Steps into the dark

Performers take the floor in House of Memories. Photo by Graig Baxter.
Performers take the floor in House of Memories. Photo by Graig Baxter.
Suzanne Cowan, has a strong personal and professional interest in the meanings our society gives to disability, as well as in dance.

In Dunedin as Caroline Plummer dance fellow at the University of Otago, the Auckland-based dancer and choreographer has devised and directed House of Memories, which will be performed this weekend. It is inspired by the world of visual impairment.

"Disability doesn't exist in itself. It's a label we've created. Actually, there are no two bodies the same. There's a spectrum of function and diversification among different bodies. It's just that we've said these bodies are disabled and these are not, but in a sense it's highly subjective," she says.

"My legs don't work like yours - that's just a fact, but the meaning we make of it is an add-on. For me, the most challenging aspect of living with a disability is not the disability itself, although the practical aspect of that can be challenging at times, but it's the societal response that's really challenging."

Suzanne Cowan.
Suzanne Cowan.
Cowan lost the use of her legs at the age of 22 in 1990, in a car accident while on a working holiday in Canada. On her return to New Zealand, she finished her degree in history at Canterbury University and worked for television as a reporter-director on a programme about people with disabilities.

But a new door opened with gusto when she saw a performance by Touch Compass Dance Company in 1999. The mixed-ability Auckland dance group includes dancers with disabilities as well as able-bodied dancers.

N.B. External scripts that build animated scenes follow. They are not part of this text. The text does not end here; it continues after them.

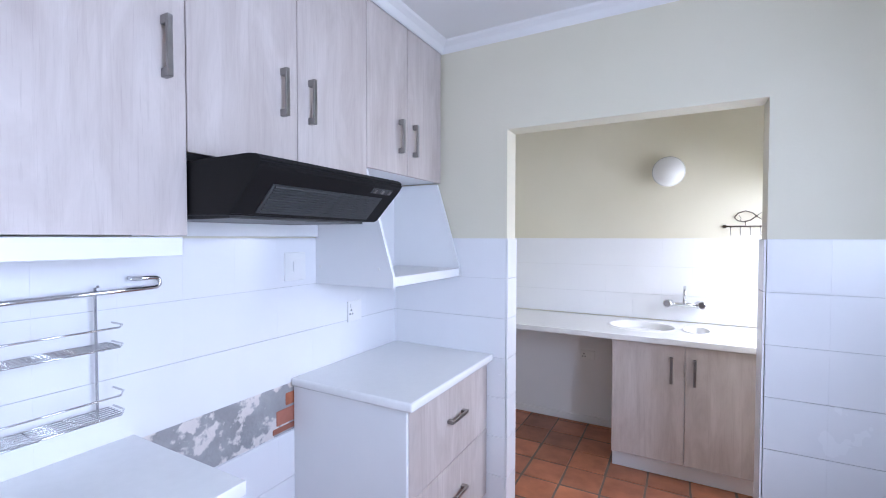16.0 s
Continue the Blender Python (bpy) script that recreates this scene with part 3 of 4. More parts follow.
def curtain_rod(y0, y1):
    rod = thing("curtain_rod", (WX + 0.1, (y0 + y1) / 2, 2.05), "dark bronze iron curtain rod with scrolled ends", "curtain rod", "iron rods at the garden windows")
    x = WX + 0.10
    part("rod", tube([(x, y0, 2.098), (x, y1, 2.098)], 0.011, 8), M_IRON, rod)
    for y, s in ((y0, -1), (y1, 1)):
        part("finial", lathe([(0.011, 0), (0.02, 0.012 * s), (0.024, 0.03 * s), (0.012, 0.05 * s), (0.004, 0.07 * s)], (x, y, 2.098), 10, "y"), M_IRON, rod)
        br = tube([(WX, y - 0.05 * s, 2.098), (x, y - 0.05 * s, 2.098)], 0.007, 6)
        add_box(br, WX, y - 0.05 * s - 0.018, 2.04, WX + 0.006, y - 0.05 * s + 0.018, 2.15, 0.002)
        part("bracket", br, M_IRON, rod)


curtain_rod(0.3, 1.87)
curtain_rod(2.72, 4.32)


def sconce(base, facing, arms, shade_mat, label):
    """Wall lamp: back plate, curved arms, bowl shades open to the top."""
    lamp = thing("wall_lamp", base, label, "wall lamp")
    fx, fy = facing
    sx, sy = -fy, fx
    bx, by, bz = base
    part("backplate", lathe([(0.05, 0), (0.052, 0.006 * (fx or fy)), (0.038, 0.014 * (fx or fy)), (0.018, 0.03 * (fx or fy)), (0.006, 0.036 * (fx or fy))], base, 16, "x" if fx else "y"), M_IRON, lamp)
    for side, reach in arms:
        cx, cy = bx + fx * reach + sx * side, by + fy * reach + sy * side
        pts = []
        for i in range(13):
            u = i / 12
            pts.append((bx + (cx - bx) * u, by + (cy - by) * u, bz - 0.075 * math.sin(math.pi * u) - 0.085 * u))
        arm = part("arm", tube(pts, 0.0065, 7), M_IRON, lamp)
        cup = lathe([(0.012, -0.03), (0.03, -0.012), (0.032, 0.0), (0.012, 0.004)], (cx, cy, bz - 0.058), 14)
        part("cup", cup, M_IRON, arm)
        bowl = lathe([(0.022, 0.0), (0.046, 0.010), (0.062, 0.045), (0.071, 0.105), (0.067, 0.105), (0.058, 0.047), (0.042, 0.014), (0.01, 0.006)], (cx, cy, bz - 0.055), 22)
        part("shade", bowl, shade_mat, arm, "lit frosted glass bowl shade")
    return lamp


sconce((WX, 2.354, 1.885), (1, 0), ((0.14, 0.14), (-0.115, 0.14)), M_SHADE, "dark iron wall lamp with two lit bowl shades")
glow_lamp("lamp_light_sconce", WX + 0.14, 2.239, 2.0, 1.5, (1.0, 0.58, 0.24))
glow_lamp("lamp_light_sconce", WX + 0.14, 2.494, 2.0, 1.5, (1.0, 0.58, 0.24))
sconce((1.005, 5.92, 2.14), (1, 0), ((0.0, 0.15),), M_SHADE_STAIR, "dark iron wall lamp with one lit shade by the stair")
glow_lamp("lamp_light_stair", 1.16, 5.92, 2.225, 1.3, (0.66, 0.83, 1.0))

# corridor bulkhead lamp
bl = thing("bulkhead_lamp", (NX, 7.38, 1.95), "round lit white bulkhead lamp on the corridor wall", "wall lamp")
part("base_ring", lathe([(0.105, 0), (0.105, -0.022), (0.095, -0.03), (0.09, -0.03)], (NX, 7.38, 1.95), 24, "x"), M_PLAST, bl)
part("diffuser", lathe([(0.092, -0.026), (0.088, -0.05), (0.065, -0.072), (0.03, -0.083), (0.005, -0.085)], (NX, 7.38, 1.95), 24, "x"), M_SHADE_COOL, bl)
glow_lamp("lamp_light_corridor", NX - 0.14, 7.38, 1.95, 2.4, (0.82, 0.91, 1.0))
glow_lamp("lamp_light_landing", 1.5, 5.6, 3.6, 16, (1.0, 0.76, 0.48), 0.10)

# ---------------------------------------------------------------- stair
SLOPE, SX, SZ = 0.752, 2.0, 0.604


def str_z(x):
    return SZ + SLOPE * (x - SX)


stair = thing("staircase", (2.0, 5.6, 0), "white timber open-tread staircase with steel infill balustrade", "staircase")
outline = [(1.885, 0.575), (1.96, 0.575), (SX, SZ), (NX - 0.005, str_z(NX)), (NX - 0.005, str_z(NX) + 0.256), (SX, SZ + 0.256), (1.93, 0.81), (1.885, 0.76)]
part("stringer", prism(outline, "y", 5.225, 5.265), M_WHITE, stair)
back = [(1.80, 0.60), (1.96, 0.60), (SX, SZ), (NX - 0.005, str_z(NX)), (NX - 0.005, str_z(NX) + 0.30), (SX, SZ + 0.30), (1.80, 0.79)]
part("stringer", prism(back, "y", 6.075, 6.115), M_WHITE, stair)
M_TREAD = shader("grey_brown_tread", (0.42, 0.39, 0.36), (0.33, 0.305, 0.28), 0.6, scale=5, fine=60, bump=0.1, spread=0.06, stretch=(4, 1, 4))
for k in range(1, 12):
    z = 0.60 + 0.19 * k
    x = SX + (z - 0.73) / SLOPE
    if x + 0.12 < NX:
        part("tread", box(x - 0.125, 5.267, z - 0.036, x + 0.125, 6.073, z, 0.005), M_TREAD, stair)
posts = (1.916, 2.81, 3.705)
RAIL0, RSL = 1.655, 0.728


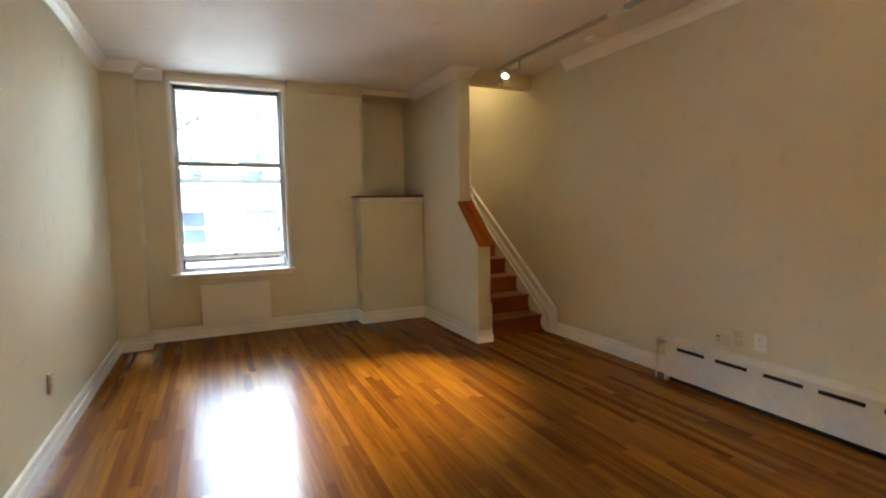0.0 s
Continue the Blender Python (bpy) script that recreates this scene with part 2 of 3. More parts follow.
# ---- plan ----
STAIRCEIL = 3.66
CEIL, UP, UPCEIL = 2.87, 1.52, 4.09      # living room ceiling, upper floor, upper ceiling
LW, BACK, WINY = -4.27, -6.6, 1.68       # living room: left wall, rear wall, window wall
BL, BR, BNEAR, BFAR = -1.61, 1.58, 2.33, 6.53   # bedroom
RISE, GOING, NOSE1 = 0.19, 0.245, 0.115
NOSE = [NOSE1 + GOING * i for i in range(7)] + [1.80]


def stair_left(y):
    return -0.785 - 0.05 * min(1.0, max(0.0, (y - 0.02) / 1.8))


# ---- walls, floors, ceilings ----
setting("wall_west", M_WALL, "cream painted plaster wall of the living room", "wall", (LW - 0.2, LW, BACK - 0.2, WINY + 0.25, -0.3, CEIL + 0.2))
setting("wall_south", M_WALL, "cream painted plaster wall behind the living room", "wall", (LW, 0.2, BACK - 0.2, BACK, -0.3, CEIL + 0.2))
setting("wall_east", M_WALL, "cream painted plaster wall along room and stairs", "wall", (0, 0.2, BACK, 2.13, -0.3, UPCEIL + 0.2))
WX0, WX1, WZ0, WZ1 = -3.70, -2.555, 0.70, 2.79
setting("wall_north", M_WALL, "cream painted plaster wall around the tall window", "wall",
        (LW, WX0, WINY, WINY + 0.25, -0.3, CEIL + 0.2), (WX1, -1.61, WINY, WINY + 0.25, -0.3, CEIL + 0.2),
        (WX0, WX1, WINY, WINY + 0.25, -0.3, WZ0), (WX0, WX1, WINY, WINY + 0.25, WZ1, CEIL + 0.2))
setting("pilaster", M_WALL, "cream painted boxed-out pier in the corner", "wall", (LW, -4.0, 1.42, WINY, 0, CEIL))
setting("niche_wall", M_WALL, "cream painted recess above the boxed-out block", "wall",
        (-1.61, -0.93, 2.08, 2.13, -0.3, CEIL + 0.2), (-1.61, -0.93, WINY, 2.08, 2.80, CEIL + 0.2), (-1.66, -1.61, WINY + 0.25, 2.13, -0.3, CEIL + 0.2))
setting("block_wall", M_WALL, "cream painted waist-high boxed-out block under the recess", "wall", (-1.74, -0.93, 1.44, WINY, 0, 1.53), (-1.61, -0.93, WINY, 2.08, 0, 1.53))
bm = bmesh.new()
prism_yz(bm, [(0.02, 0), (2.13, 0), (2.13, UPCEIL), (0.41, UPCEIL), (0.41, 1.43), (0.02, 1.045)], -0.93, stair_left)
tagged(obj("wall_stair", bm, M_WALL), "cream painted stair wall stepping down to a low sloping end", "wall", "", "structure")
# unseen box added to stop outdoor light leaking between treads and risers
setting("light_block_understair", M_WALL, "unseen wall added to keep daylight out from under the stairs", "wall", (-0.93, 0.2, 2.08, 2.13, -0.3, UP - 0.3))
setting("wall_header", M_WALL, "cream painted wall above the stair opening", "wall", (-0.79, 0, 0.42, 0.54, 2.72, UPCEIL))
setting("floor", M_GROOVE, "dark subfloor beneath the oak strips", "floor", (LW, 0, BACK, 2.1, -0.3, -0.012))
setting("ceiling", M_CEIL, "off-white painted living room ceiling", "ceiling", (LW, -0.93, BACK, WINY, CEIL, CEIL + 0.2), (-0.93, 0, BACK, 0.42, CEIL, CEIL + 0.2))
setting("ceiling_upper", M_CEIL, "off-white painted ceiling over stairs and bedroom", "ceiling", (-1.9, 1.9, 0.3, 6.9, UPCEIL, UPCEIL + 0.2))
setting("ceiling_stair", M_CEIL, "off-white painted ceiling over the stairs", "ceiling", (-0.84, 0, 0.54, 2.13, STAIRCEIL, STAIRCEIL + 0.2))
DX0, DX1, DTOP = -0.83, -0.055, UP + 2.05
setting("wall_bedroom_south", M_WALL, "cream painted wall around the bedroom doorway", "wall",
        (BL - 0.14, DX0 - 0.02, 2.13, BNEAR, UP - 0.3, UPCEIL), (DX1 + 0.02, BR + 0.14, 2.13, BNEAR, UP - 0.3, UPCEIL), (DX0 - 0.02, DX1 + 0.02, 2.13, BNEAR, DTOP + 0.02, UPCEIL))
setting("wall_bedroom_west", M_WALL, "cream painted bedroom wall", "wall", (BL - 0.14, BL, BNEAR, BFAR, UP - 0.3, UPCEIL))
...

She had learnt ballet and modern dance as a child and although she had been more interested in going to the gym and skiing as a teenager, dance stays in the body, she says.

She did a show with Touch Compass, and a few months later got a job with Candoco, a British mixed-ability dance company.

She toured internationally with them for the next three and a-half years. Using a light, manoeuvrable wheelchair brings another dimension to dance, as it has its own specific momentum and its own performance life, she says.

More recently she has concentrated on dancing out of her chair in a style of dance known as contact improvisation. It was developed in the 1960s and '70s by American experimental dancer and choreographer Steve Paxton, and focuses on sharing weight with a dance partner and using gravity and the momentum of two bodies together to propel the movement, she says.

"In that sense, it's perfect for people with disabilities, because it's not specific to people with elitist bodies."